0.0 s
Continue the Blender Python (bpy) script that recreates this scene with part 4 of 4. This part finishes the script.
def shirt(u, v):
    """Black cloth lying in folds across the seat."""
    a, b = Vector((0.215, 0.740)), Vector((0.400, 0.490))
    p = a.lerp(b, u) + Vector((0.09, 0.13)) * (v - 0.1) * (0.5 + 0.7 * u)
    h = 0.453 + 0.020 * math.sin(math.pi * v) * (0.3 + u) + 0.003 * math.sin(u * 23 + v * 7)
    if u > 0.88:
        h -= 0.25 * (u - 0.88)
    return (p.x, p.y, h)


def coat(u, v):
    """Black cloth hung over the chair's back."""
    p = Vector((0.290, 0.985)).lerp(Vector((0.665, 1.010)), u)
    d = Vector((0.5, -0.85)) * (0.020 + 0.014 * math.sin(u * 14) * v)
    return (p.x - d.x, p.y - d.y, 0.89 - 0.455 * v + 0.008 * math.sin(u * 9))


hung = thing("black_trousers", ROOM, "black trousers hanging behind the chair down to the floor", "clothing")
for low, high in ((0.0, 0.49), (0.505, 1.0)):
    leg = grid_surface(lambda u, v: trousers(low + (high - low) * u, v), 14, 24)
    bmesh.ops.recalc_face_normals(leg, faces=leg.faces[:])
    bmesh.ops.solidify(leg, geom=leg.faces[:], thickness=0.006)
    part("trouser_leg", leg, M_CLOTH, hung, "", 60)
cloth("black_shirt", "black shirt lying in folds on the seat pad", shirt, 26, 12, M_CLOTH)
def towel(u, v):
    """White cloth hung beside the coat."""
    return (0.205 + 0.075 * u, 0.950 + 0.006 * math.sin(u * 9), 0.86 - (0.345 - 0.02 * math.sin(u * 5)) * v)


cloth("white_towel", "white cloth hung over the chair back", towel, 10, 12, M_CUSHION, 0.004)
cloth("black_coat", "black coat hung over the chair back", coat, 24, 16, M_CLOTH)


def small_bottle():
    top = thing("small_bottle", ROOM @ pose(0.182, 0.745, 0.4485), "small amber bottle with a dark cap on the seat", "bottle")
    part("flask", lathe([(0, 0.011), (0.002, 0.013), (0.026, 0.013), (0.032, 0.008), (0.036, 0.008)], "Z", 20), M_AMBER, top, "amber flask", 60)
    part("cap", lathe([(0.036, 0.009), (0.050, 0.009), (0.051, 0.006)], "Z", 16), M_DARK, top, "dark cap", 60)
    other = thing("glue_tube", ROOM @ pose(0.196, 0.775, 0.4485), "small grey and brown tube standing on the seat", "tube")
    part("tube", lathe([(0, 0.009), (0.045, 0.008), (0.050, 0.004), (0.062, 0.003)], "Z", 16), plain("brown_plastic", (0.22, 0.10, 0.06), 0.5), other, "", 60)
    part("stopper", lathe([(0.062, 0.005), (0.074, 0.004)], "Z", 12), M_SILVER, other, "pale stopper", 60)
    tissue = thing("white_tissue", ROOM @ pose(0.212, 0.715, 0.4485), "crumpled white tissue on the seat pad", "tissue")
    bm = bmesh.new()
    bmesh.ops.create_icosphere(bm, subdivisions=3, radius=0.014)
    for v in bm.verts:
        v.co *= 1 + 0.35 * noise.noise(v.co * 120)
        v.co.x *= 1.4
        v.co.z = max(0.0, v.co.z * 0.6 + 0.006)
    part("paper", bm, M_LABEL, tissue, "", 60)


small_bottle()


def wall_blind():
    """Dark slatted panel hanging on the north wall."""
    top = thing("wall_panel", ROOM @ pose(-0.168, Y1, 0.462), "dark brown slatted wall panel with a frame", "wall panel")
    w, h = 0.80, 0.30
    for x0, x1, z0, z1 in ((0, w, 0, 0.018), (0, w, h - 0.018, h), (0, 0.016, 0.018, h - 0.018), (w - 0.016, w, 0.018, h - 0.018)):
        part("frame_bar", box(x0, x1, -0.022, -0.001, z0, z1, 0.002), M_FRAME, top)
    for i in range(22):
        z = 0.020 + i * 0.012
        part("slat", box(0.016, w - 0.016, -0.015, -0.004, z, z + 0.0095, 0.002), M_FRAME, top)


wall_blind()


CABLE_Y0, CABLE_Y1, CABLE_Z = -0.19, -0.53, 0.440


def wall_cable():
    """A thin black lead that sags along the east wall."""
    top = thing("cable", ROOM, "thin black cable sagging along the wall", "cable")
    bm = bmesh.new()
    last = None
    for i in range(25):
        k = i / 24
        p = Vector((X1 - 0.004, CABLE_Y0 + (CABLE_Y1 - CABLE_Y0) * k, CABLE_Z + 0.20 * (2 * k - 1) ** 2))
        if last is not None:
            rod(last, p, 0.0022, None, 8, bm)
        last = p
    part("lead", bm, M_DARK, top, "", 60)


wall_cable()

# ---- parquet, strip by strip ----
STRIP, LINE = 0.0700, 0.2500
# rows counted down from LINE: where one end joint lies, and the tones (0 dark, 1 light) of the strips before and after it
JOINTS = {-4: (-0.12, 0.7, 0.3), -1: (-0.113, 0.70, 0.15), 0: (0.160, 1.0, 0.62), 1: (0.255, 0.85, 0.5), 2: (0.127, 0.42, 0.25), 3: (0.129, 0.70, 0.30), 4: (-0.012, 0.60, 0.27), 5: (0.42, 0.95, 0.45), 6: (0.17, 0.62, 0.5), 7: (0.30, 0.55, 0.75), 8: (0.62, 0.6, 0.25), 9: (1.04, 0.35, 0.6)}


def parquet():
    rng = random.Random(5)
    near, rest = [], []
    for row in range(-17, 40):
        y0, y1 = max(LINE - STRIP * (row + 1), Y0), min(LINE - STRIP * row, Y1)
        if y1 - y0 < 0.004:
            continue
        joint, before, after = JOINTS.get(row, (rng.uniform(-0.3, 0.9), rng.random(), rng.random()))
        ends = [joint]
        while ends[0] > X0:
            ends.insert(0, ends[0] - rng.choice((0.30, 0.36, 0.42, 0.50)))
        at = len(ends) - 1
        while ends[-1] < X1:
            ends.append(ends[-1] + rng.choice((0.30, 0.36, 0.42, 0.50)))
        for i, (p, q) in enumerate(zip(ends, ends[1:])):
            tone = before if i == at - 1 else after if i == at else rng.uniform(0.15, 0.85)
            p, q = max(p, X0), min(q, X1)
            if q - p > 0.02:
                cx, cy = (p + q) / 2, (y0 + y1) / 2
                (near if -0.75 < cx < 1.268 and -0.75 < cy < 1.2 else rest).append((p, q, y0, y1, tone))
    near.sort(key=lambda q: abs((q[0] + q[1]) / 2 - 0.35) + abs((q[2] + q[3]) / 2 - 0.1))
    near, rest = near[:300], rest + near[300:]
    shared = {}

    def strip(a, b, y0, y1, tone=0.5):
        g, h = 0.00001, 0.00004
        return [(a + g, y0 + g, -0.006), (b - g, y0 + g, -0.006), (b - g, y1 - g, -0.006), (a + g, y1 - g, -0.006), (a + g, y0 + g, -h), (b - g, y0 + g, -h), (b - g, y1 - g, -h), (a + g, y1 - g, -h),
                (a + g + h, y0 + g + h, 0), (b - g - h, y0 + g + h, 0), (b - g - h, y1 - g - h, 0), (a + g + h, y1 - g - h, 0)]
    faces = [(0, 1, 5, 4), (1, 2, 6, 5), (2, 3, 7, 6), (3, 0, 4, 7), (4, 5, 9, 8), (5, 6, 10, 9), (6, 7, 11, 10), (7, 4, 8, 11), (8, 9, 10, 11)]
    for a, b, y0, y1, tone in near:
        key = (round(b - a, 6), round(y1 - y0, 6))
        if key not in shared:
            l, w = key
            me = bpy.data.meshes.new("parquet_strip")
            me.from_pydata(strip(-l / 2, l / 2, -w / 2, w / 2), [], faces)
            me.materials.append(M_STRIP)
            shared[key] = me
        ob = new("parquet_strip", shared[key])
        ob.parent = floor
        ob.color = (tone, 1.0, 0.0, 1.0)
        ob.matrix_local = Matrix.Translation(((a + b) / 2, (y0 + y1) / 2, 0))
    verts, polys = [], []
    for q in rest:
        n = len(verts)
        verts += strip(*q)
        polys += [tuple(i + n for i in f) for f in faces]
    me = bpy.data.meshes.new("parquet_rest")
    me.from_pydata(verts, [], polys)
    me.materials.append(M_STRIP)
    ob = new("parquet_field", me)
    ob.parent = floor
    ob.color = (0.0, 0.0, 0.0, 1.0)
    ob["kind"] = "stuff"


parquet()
# # #
**What you are asked to do:** Go through the material line by line. Show each line that contains the string "with".

**Completed exercise:**
Continue the Blender Python (bpy) script that recreates this scene with part 4 of 4. This part finishes the script.
    top = thing("small_bottle", ROOM @ pose(0.182, 0.745, 0.4485), "small amber bottle with a dark cap on the seat", "bottle")
    top = thing("wall_panel", ROOM @ pose(-0.168, Y1, 0.462), "dark brown slatted wall panel with a frame", "wall panel")